Instant Garden

A Garden in a Bag

Garden in a Bag

My Garden in a Bag

Every year as spring rolls around, I wish I had more energy and a few extra hours each day to create a “Better Homes” Garden.  This year is to be the “year of the garden.”  Just meaning this is the year we will get serious about growing a garden.  Honestly the thought of weeding, fertilizing, buying, planting, more weeding and watering makes me exhausted.  I was just about to give up on the idea this year when I saw an article in Mother Earth News, Garden Edition.  Planting a garden in top soil bags.  The closest to an instant garden I’ve ever come.  They didn’t give a lot of details, but the idea is great.  No weeding, because the bags kill anything under them!  At the end of the season, just take the plastic out and turn over the soil.  The next year you have a new bed.

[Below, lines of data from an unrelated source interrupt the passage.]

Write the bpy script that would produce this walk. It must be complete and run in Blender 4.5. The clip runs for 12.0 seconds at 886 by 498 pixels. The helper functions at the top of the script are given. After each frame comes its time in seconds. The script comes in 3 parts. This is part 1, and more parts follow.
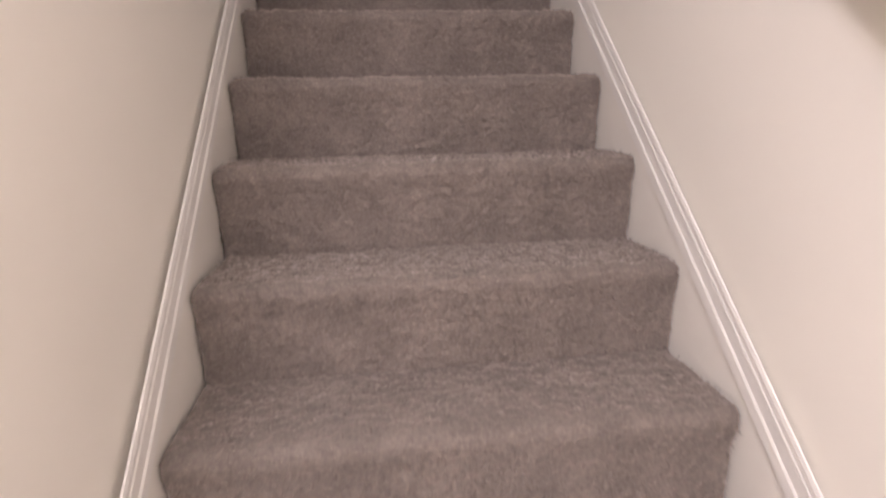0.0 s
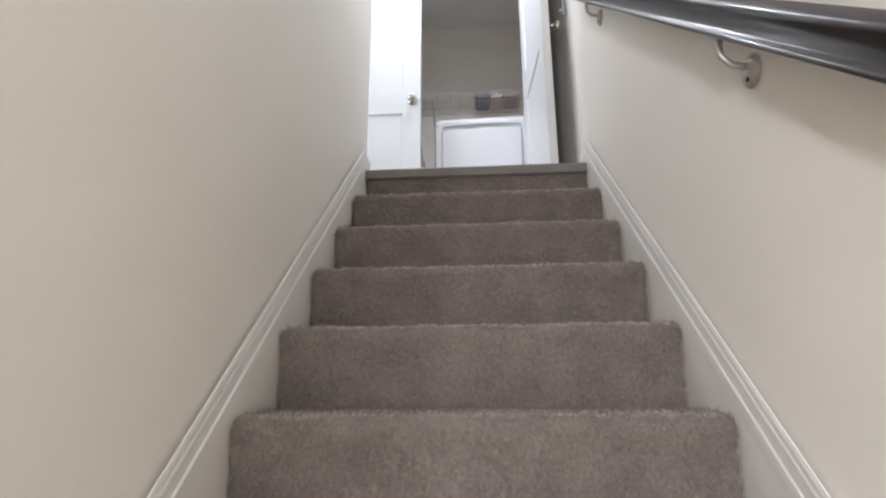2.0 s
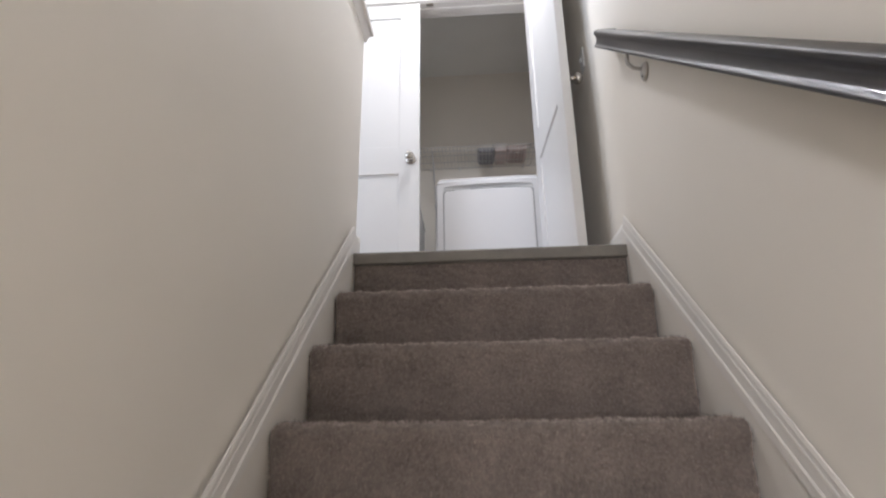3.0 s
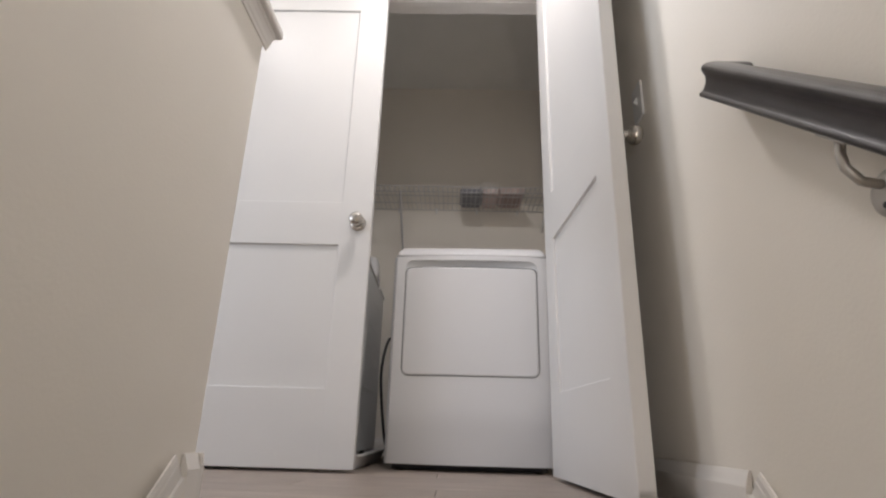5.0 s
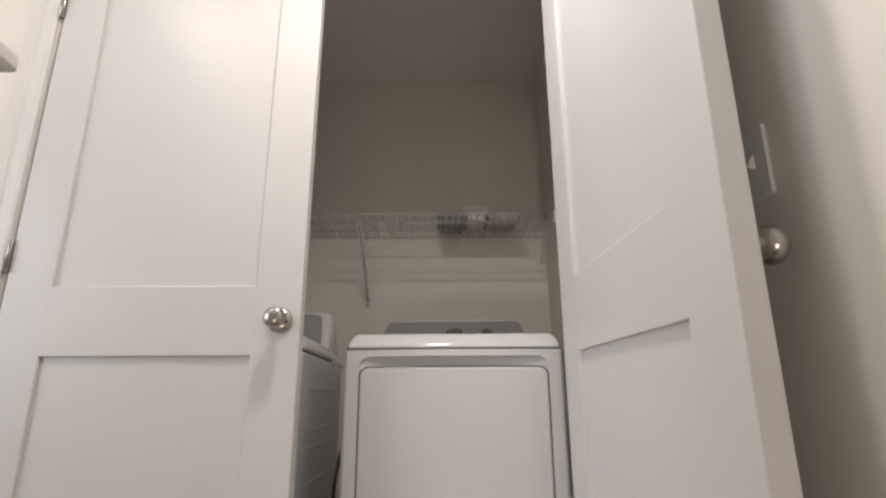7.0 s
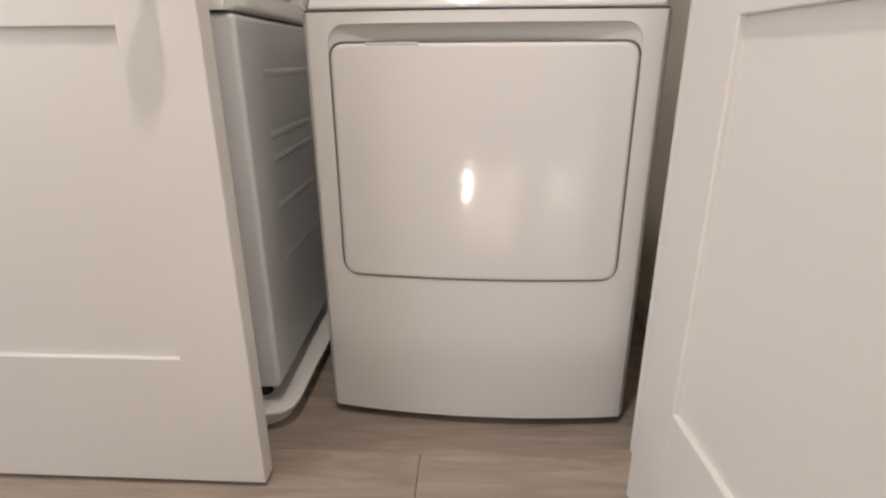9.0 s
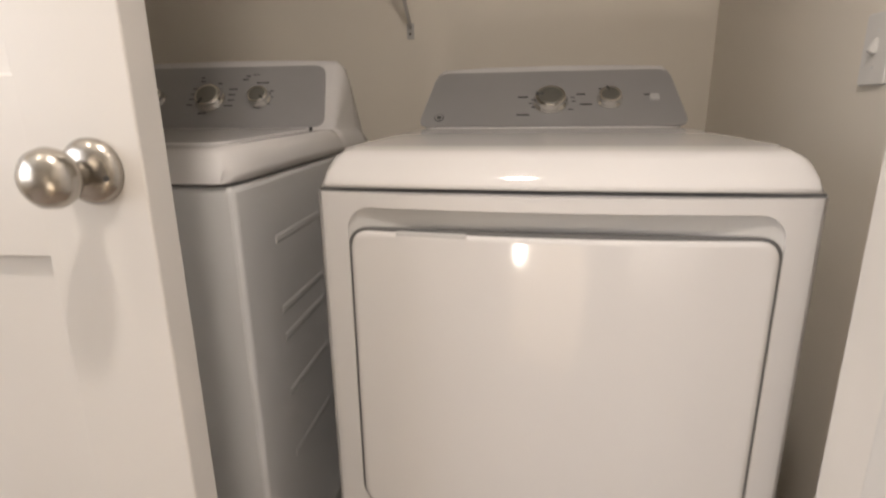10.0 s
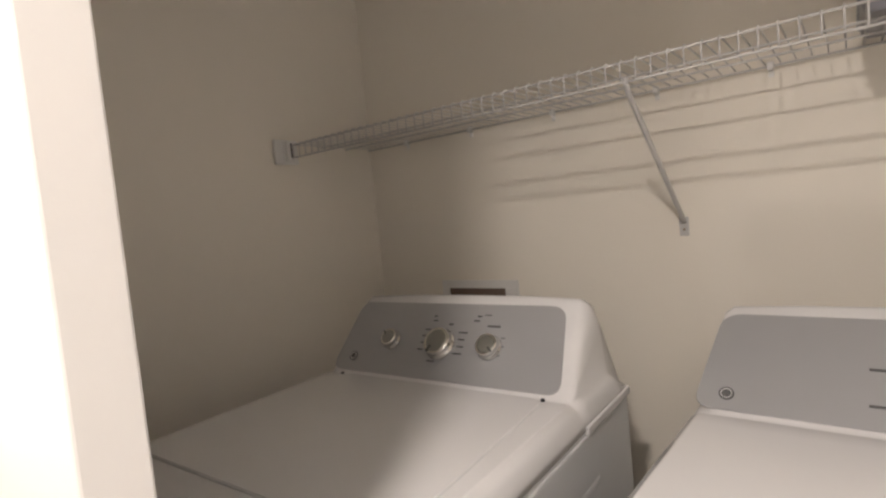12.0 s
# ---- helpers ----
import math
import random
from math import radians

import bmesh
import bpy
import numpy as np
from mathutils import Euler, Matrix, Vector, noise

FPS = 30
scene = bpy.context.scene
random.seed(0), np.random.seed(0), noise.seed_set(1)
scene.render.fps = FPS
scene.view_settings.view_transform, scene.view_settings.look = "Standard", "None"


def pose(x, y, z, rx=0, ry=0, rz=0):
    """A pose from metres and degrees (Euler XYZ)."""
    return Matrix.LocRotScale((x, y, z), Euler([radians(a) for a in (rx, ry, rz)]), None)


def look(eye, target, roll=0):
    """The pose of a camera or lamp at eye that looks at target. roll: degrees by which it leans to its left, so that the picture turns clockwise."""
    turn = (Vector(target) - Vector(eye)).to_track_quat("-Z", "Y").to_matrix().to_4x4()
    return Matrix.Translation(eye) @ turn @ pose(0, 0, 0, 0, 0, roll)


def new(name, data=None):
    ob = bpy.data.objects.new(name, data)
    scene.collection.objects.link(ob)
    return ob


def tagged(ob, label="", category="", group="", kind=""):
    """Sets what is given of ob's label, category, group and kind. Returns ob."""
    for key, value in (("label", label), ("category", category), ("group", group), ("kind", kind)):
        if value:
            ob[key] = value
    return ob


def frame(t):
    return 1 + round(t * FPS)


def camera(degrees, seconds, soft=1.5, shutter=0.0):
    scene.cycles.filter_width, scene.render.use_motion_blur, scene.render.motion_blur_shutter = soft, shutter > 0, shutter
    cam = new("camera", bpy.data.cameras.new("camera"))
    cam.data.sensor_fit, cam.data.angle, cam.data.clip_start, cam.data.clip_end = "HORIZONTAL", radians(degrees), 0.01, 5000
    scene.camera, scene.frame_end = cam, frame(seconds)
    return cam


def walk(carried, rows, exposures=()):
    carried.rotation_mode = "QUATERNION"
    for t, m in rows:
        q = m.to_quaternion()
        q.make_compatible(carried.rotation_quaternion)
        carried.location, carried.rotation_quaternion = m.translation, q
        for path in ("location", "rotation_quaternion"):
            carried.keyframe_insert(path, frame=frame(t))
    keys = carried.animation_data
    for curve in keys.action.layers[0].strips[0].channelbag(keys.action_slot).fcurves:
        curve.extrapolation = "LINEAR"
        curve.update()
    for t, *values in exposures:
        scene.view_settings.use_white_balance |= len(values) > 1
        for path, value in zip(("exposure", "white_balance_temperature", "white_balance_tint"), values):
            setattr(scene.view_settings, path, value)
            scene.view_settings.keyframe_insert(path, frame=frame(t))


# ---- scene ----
cam = camera(79.2, 12.0, soft=2.2, shutter=0.2)
PATH = [
    (0, (-0.131, -3.34, -1.758), (0.098, -1.413, -2.242), -1.2),
    (0.5, (-0.032, -2.991, -1.632), (0.005, -0.994, -1.736), -1.1),
    (1, (-0.016, -2.678, -1.456), (-0.173, -0.693, -1.266), -0.1),
    (1.5, (-0.003, -2.443, -1.227), (-0.179, -0.484, -0.864), 0.1),
    (2, (0.016, -2.265, -0.986), (-0.122, -0.336, -0.477), -0.4),
    (2.5, (-0.015, -2.053, -0.806), (-0.166, -0.146, -0.222), -0.9),
    (3, (-0.047, -1.875, -0.645), (-0.167, 0.012, 0.007), -0.8),
    (3.5, (-0.054, -1.67, -0.407), (-0.151, 0.181, 0.345), -0.4),
    (3.7, (-0.073, -1.577, -0.322), (-0.171, 0.255, 0.474), 0.2),
    (5.3, (0.002, -0.915, 0.255), (-0.041, 0.99, 0.862), 1.7),
    (5.5, (0.018, -0.864, 0.321), (-0.008, 1.046, 0.914), 1.1),
    (6, (0.028, -0.691, 0.467), (0.013, 1.229, 1.027), 0.9),
    (6.5, (0.005, -0.535, 0.621), (-0.004, 1.391, 1.162), 0.8),
    (6.7, (0.002, -0.492, 0.677), (0.009, 1.429, 1.235), 0.0),
    (8.3, (0.013, 0.057, 0.812), (0.039, 2.053, 0.668), -0.5),
    (8.5, (0.014, 0.108, 0.806), (0.03, 2.087, 0.449), -0.1),
    (9, (0.031, 0.203, 0.806), (-0.071, 2.108, 0.125), -0.3),
    (9.5, (0.005, 0.393, 0.896), (-0.205, 2.276, 0.254), -0.2),
    (10, (0.003, 0.542, 1.007), (-0.276, 2.451, 0.48), -0.8),
    (10.5, (-0.007, 0.697, 1.187), (-0.536, 2.592, 0.825), -3.8),
    (11, (-0.028, 0.808, 1.334), (-0.945, 2.576, 1.155), -6.2),
    (11.5, (-0.018, 0.906, 1.384), (-1.166, 2.544, 1.372), -6.4),
    (12, (-0.018, 0.93, 1.33), (-1.238, 2.51, 1.205), -5.5),
]
# stops, kelvin and tint by which the hand-held camera adapts on the way
EXPOSURES = [
    (0.0, -0.12, 5780, 24), (0.5, 0.16, 5480, 20), (1.0, 0.42, 5330, 14), (1.5, 0.60, 5350, 11), (2.0, 0.56, 5350, 11), (2.5, 0.38, 5450, 12), (3.0, 0.24, 5560, 13), (3.7, 0.10, 5700, 13),
    (5.5, -0.18, 6100, 14), (6.5, -0.25, 6300, 14), (8.5, -0.08, 6600, 15), (9.0, 0.10, 6700, 15), (9.5, 0.16, 6700, 15), (10.0, 0.14, 6850, 15), (10.5, 0.20, 7150, 15), (11.0, 0.10, 7400, 16), (11.5, 0.10, 7450, 16), (12.0, 0.78, 6550, 15),
]
walk(cam, [(t, look(eye, target, roll)) for t, eye, target, roll in PATH], EXPOSURES)

# ---- light ----
world = bpy.data.worlds.new("world")
scene.world = world
world.use_nodes = True
wn = world.node_tree.nodes
sky = wn.new("ShaderNodeTexSky")
sky.sky_type, sky.sun_disc = "NISHITA", False
sky.sun_elevation, sky.sun_rotation = radians(35), radians(200)
wn["Background"].inputs["Strength"].default_value = 0.15
world.node_tree.links.new(sky.outputs[0], wn["Background"].inputs["Color"])


def bulb(name, x, y, z, watts, size, colour):
    data = bpy.data.lights.new(name, "POINT")
    data.energy, data.shadow_soft_size, data.color = watts, size, colour
    ob = new(name, data)
    ob.location = (x, y, z)
    return ob


HALL = (-1.12, 0.26, 2.44)
LOWER = (-0.62, -4.45, -0.74)
LANDING = (-0.10, 0.50, 2.35)
LAMP = (1.0, 0.93, 0.84)
bulb("hall_bulb", *HALL, 8, 0.09, LAMP)
bulb("lower_bulb", *LOWER, 160, 0.15, LAMP)
# flat disc light over the landing
disc = bpy.data.lights.new("landing_disc", "AREA")
disc.shape, disc.size, disc.energy, disc.color = "DISK", 0.13, 15.5, LAMP
new("landing_disc", disc).location = LANDING
# daylight of the hall window
day = bpy.data.lights.new("window_daylight", "AREA")
day.shape, day.size, day.size_y, day.energy, day.color = "RECTANGLE", 1.4, 2.0, 37, (0.92, 0.96, 1.0)
new("window_daylight", day).matrix_basis = Matrix.Translation((-2.86, -0.55, 1.45)) @ Matrix.Rotation(radians(-90), 4, "Y")


# ---- materials ----
def material(name, colour, rough=0.5, metal=0.0, spot=0.0, scale=3.0, grain=0.0, grain_scale=200.0, bump=0.0, bump_scale=200.0, coat=0.0, per_piece=0.0):
    """A surface with a slow stain, a fine grain, a relief and, where wanted, a shade of its own for each piece."""
    m = bpy.data.materials.new(name)
    m.use_nodes = True
    n, link = m.node_tree.nodes, m.node_tree.links.new
    b = n["Principled BSDF"]
    b.inputs["Roughness"].default_value, b.inputs["Metallic"].default_value = rough, metal
    b.inputs["Coat Weight"].default_value = coat
    co = n.new("ShaderNodeTexCoord")
    value = None

    def wave(s, detail, amount):
        t = n.new("ShaderNodeTexNoise")
        t.inputs["Scale"].default_value, t.inputs["Detail"].default_value = s, detail
        link(co.outputs["Object"], t.inputs["Vector"])
        r = n.new("ShaderNodeMapRange")
        r.inputs["From Min"].default_value, r.inputs["From Max"].default_value = 0.3, 0.7
        r.inputs["To Min"].default_value, r.inputs["To Max"].default_value = 1 - amount, 1 + amount
        link(t.outputs["Fac"], r.inputs["Value"])
        return t, r.outputs["Result"]

    factors = []
    if spot:
        factors.append(wave(scale, 4, spot)[1])
    if grain:
        factors.append(wave(grain_scale, 2, grain)[1])
    if per_piece:
        info = n.new("ShaderNodeObjectInfo")
        r = n.new("ShaderNodeMapRange")
        r.inputs["To Min"].default_value, r.inputs["To Max"].default_value = 1 - per_piece, 1 + per_piece
        link(info.outputs["Random"], r.inputs["Value"])
        factors.append(r.outputs["Result"])
    for f in factors:
        if value is None:
            value = f
        else:
            k = n.new("ShaderNodeMath")
            k.operation = "MULTIPLY"
            link(value, k.inputs[0]), link(f, k.inputs[1])
            value = k.outputs[0]
    if value is None:
        b.inputs["Base Color"].default_value = (*colour, 1)
    else:
        k = n.new("ShaderNodeVectorMath")
        k.operation = "SCALE"
        k.inputs[0].default_value = colour
        link(value, k.inputs["Scale"])
        link(k.outputs[0], b.inputs["Base Color"])
    if bump:
        t, _ = wave(bump_scale, 3, 0.5)
        u = n.new("ShaderNodeBump")
        u.inputs["Strength"].default_value, u.inputs["Distance"].default_value = bump, 0.003
        link(t.outputs["Fac"], u.inputs["Height"])
        link(u.outputs["Normal"], b.inputs["Normal"])
    return m


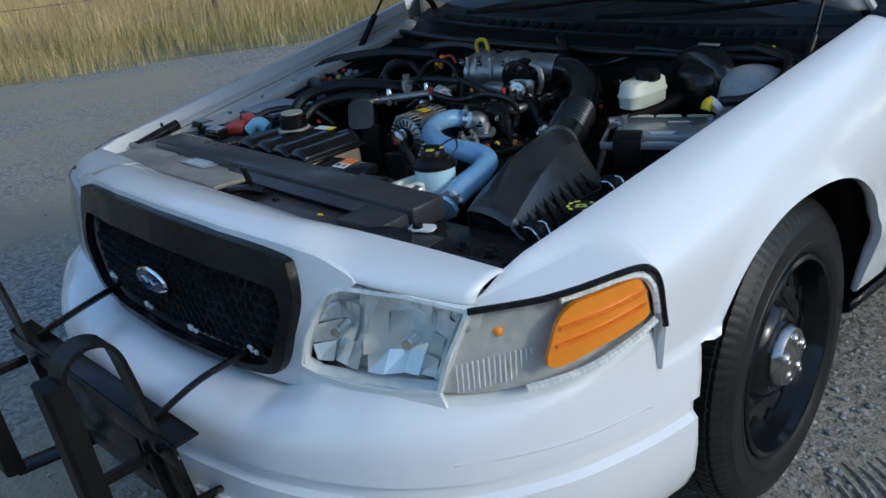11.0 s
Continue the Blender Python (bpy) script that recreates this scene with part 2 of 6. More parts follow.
def gravel_material():
    """Grey crushed stone with worn tan wheel tracks drawn out along the lot."""
    m = material("compacted_gravel", (0.265, 0.247, 0.220), 0.95, grain=0.35, scale=120, bump=0.006, bump_scale=110, spec=0.2)
    nt = m.node_tree
    N, Lk = nt.nodes, nt.links
    b = N["Principled BSDF"]
    old = b.inputs["Base Color"].links[0].from_socket
    geo = N.new("ShaderNodeNewGeometry")
    mp = N.new("ShaderNodeMapping")
    mp.inputs["Rotation"].default_value = (0, 0, radians(14))
    mp.inputs["Scale"].default_value = (0.85, 0.30, 1.0)
    Lk.new(geo.outputs["Position"], mp.inputs["Vector"])
    streak = N.new("ShaderNodeTexNoise")
    streak.inputs["Scale"].default_value, streak.inputs["Detail"].default_value, streak.inputs["Roughness"].default_value, streak.inputs["Distortion"].default_value = 1.0, 9.0, 0.66, 0.6
    Lk.new(mp.outputs["Vector"], streak.inputs["Vector"])
    r = N.new("ShaderNodeMapRange")
    r.inputs["From Min"].default_value, r.inputs["From Max"].default_value = 0.38, 0.58
    Lk.new(streak.outputs["Fac"], r.inputs["Value"])
    vor = N.new("ShaderNodeTexVoronoi")
    vor.inputs["Scale"].default_value = 60.0
    Lk.new(geo.outputs["Position"], vor.inputs["Vector"])
    sep = N.new("ShaderNodeSeparateColor")
    Lk.new(vor.outputs["Color"], sep.inputs["Color"])
    chip = N.new("ShaderNodeMapRange")
    chip.inputs["To Min"].default_value, chip.inputs["To Max"].default_value = 0.45, 1.5
    Lk.new(sep.outputs["Red"], chip.inputs["Value"])
    hv = N.new("ShaderNodeHueSaturation")
    Lk.new(old, hv.inputs["Color"])
    Lk.new(chip.outputs["Result"], hv.inputs["Value"])
    # coarser stones lie in relief where the surface is loose, and sink where it is worn
    big = N.new("ShaderNodeTexVoronoi")
    big.inputs["Scale"].default_value = 38.0
    Lk.new(geo.outputs["Position"], big.inputs["Vector"])
    hump = N.new("ShaderNodeMapRange")
    hump.inputs["From Min"].default_value, hump.inputs["From Max"].default_value = 0.05, 0.55
    hump.inputs["To Min"].default_value, hump.inputs["To Max"].default_value = 1.0, 0.0
    Lk.new(big.outputs["Distance"], hump.inputs["Value"])
    loose = N.new("ShaderNodeMath")
    loose.operation, loose.inputs[0].default_value = "SUBTRACT", 1.15
    Lk.new(r.outputs["Result"], loose.inputs[1])
    tall = N.new("ShaderNodeMath")
    tall.operation = "MULTIPLY"
    Lk.new(hump.outputs["Result"], tall.inputs[0])
    Lk.new(loose.outputs[0], tall.inputs[1])
    fine_bump = b.inputs["Normal"].links[0].from_node
    coarse = N.new("ShaderNodeBump")
    coarse.inputs["Strength"].default_value, coarse.inputs["Distance"].default_value = 1.0, 0.0035
    Lk.new(tall.outputs[0], coarse.inputs["Height"])
    Lk.new(fine_bump.outputs["Normal"], coarse.inputs["Normal"])
    Lk.new(coarse.outputs["Normal"], b.inputs["Normal"])
    mx = N.new("ShaderNodeMix")
    mx.data_type = "RGBA"
    mx.inputs["B"].default_value = (0.335, 0.275, 0.185, 1)
    sc = N.new("ShaderNodeMath")
    sc.operation = "MULTIPLY"
    sc.inputs[1].default_value = 0.95
    Lk.new(r.outputs["Result"], sc.inputs[0])
    Lk.new(sc.outputs[0], mx.inputs["Factor"])
    Lk.new(hv.outputs["Color"], mx.inputs["A"])
    Lk.new(mx.outputs["Result"], b.inputs["Base Color"])
    return m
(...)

Creating an Instant Garden

Creating an Instant Garden

  1. Buy 40 pound bags of quality top soil.  ( I bought 20 pound bags, because I couldn’t lift the 40 pound ones.)  I need about 30 bags.
  2. Cut drain holes on the bottom of the bag.
  3. Cut an opening in the top of the bag.  Two inches from the edge.
  4. I bought an additional bag of cow manure to mix into the bags.  (just a scoop in each bag then mix)
  5. Plant heirloom seeds or seedlings.  (You can collect the seeds at the end of the season and use them next year.)
  6. The spacing depends on the plants.  I put about 6 lettuces in my small bags.  Tomato plants take up one bag.

***I read somewhere that broken egg shells keep out slugs.  I decided to try it.

Carrots Love Tomatoes by Louise Riotte is a gardening book that tells you which plants help each other grow when planted together.  For instance:  beans like cucumbers and cabbage grows well with dill.  I love the thought of the garden taking care of itself.  I have had a lot of success with corn, beans and squash.  The corn needs the extra nitrates that beans give off, the beans climb the corn, the squash protect the group and the squash enjoys the shade of the corn.  There must be something to this companion gardening.  If nothing else, our garden plants will play well together.